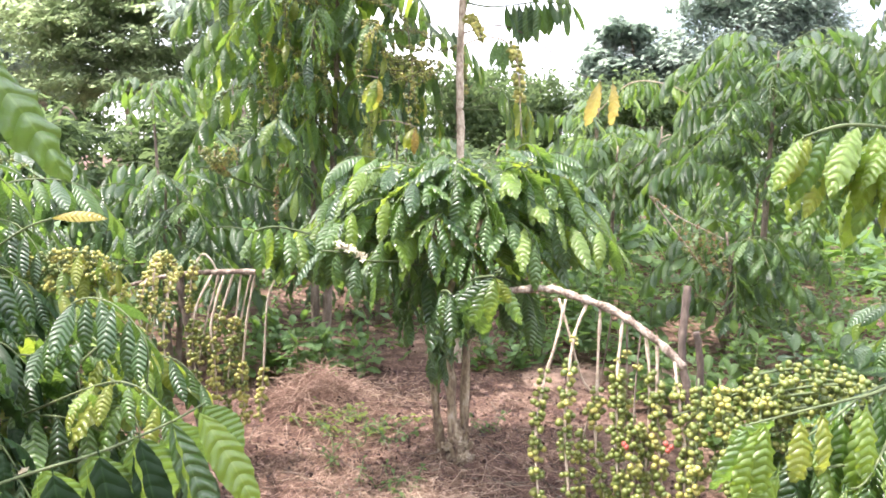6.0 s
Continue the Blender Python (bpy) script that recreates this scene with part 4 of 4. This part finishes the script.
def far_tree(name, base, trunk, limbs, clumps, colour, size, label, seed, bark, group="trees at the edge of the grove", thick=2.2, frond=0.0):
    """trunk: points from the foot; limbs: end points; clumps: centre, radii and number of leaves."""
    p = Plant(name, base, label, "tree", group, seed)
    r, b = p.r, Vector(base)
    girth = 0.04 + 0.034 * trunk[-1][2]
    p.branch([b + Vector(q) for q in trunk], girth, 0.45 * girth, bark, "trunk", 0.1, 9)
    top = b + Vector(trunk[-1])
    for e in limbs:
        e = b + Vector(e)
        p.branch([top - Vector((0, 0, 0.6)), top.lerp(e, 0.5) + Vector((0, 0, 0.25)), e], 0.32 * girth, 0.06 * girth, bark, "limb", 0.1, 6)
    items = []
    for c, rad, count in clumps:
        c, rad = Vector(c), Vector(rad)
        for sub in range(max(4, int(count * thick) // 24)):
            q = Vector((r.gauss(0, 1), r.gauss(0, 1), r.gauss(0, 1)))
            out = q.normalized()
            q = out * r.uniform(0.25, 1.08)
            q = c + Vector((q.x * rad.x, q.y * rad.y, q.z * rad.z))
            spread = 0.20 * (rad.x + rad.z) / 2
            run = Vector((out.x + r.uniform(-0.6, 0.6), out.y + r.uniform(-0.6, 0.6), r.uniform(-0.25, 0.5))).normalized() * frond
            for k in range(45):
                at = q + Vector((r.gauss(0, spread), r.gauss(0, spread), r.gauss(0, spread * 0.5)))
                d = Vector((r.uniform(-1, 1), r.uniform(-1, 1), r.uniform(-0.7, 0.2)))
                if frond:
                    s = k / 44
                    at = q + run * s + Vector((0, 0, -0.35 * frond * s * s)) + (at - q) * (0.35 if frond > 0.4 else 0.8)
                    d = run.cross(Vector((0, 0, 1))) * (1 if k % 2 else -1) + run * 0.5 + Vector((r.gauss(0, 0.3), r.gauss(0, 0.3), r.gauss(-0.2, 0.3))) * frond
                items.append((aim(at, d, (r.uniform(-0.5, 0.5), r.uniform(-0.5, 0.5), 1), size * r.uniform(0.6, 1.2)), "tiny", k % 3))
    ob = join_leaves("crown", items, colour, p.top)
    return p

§

### Problem description
Leave out the pictures and retype every line above exactly.

### Answer below
6.0 s
Continue the Blender Python (bpy) script that recreates this scene with part 4 of 4. This part finishes the script.
def far_tree(name, base, trunk, limbs, clumps, colour, size, label, seed, bark, group="trees at the edge of the grove", thick=2.2, frond=0.0):
    """trunk: points from the foot; limbs: end points; clumps: centre, radii and number of leaves."""
    p = Plant(name, base, label, "tree", group, seed)
    r, b = p.r, Vector(base)
    girth = 0.04 + 0.034 * trunk[-1][2]
    p.branch([b + Vector(q) for q in trunk], girth, 0.45 * girth, bark, "trunk", 0.1, 9)
    top = b + Vector(trunk[-1])
    for e in limbs:
        e = b + Vector(e)
        p.branch([top - Vector((0, 0, 0.6)), top.lerp(e, 0.5) + Vector((0, 0, 0.25)), e], 0.32 * girth, 0.06 * girth, bark, "limb", 0.1, 6)
    items = []
    for c, rad, count in clumps:
        c, rad = Vector(c), Vector(rad)
        for sub in range(max(4, int(count * thick) // 24)):
            q = Vector((r.gauss(0, 1), r.gauss(0, 1), r.gauss(0, 1)))
            out = q.normalized()
            q = out * r.uniform(0.25, 1.08)
            q = c + Vector((q.x * rad.x, q.y * rad.y, q.z * rad.z))
            spread = 0.20 * (rad.x + rad.z) / 2
            run = Vector((out.x + r.uniform(-0.6, 0.6), out.y + r.uniform(-0.6, 0.6), r.uniform(-0.25, 0.5))).normalized() * frond
            for k in range(45):
                at = q + Vector((r.gauss(0, spread), r.gauss(0, spread), r.gauss(0, spread * 0.5)))
                d = Vector((r.uniform(-1, 1), r.uniform(-1, 1), r.uniform(-0.7, 0.2)))
                if frond:
                    s = k / 44
                    at = q + run * s + Vector((0, 0, -0.35 * frond * s * s)) + (at - q) * (0.35 if frond > 0.4 else 0.8)
                    d = run.cross(Vector((0, 0, 1))) * (1 if k % 2 else -1) + run * 0.5 + Vector((r.gauss(0, 0.3), r.gauss(0, 0.3), r.gauss(-0.2, 0.3))) * frond
                items.append((aim(at, d, (r.uniform(-0.5, 0.5), r.uniform(-0.5, 0.5), 1), size * r.uniform(0.6, 1.2)), "tiny", k % 3))
    ob = join_leaves("crown", items, colour, p.top)
    return p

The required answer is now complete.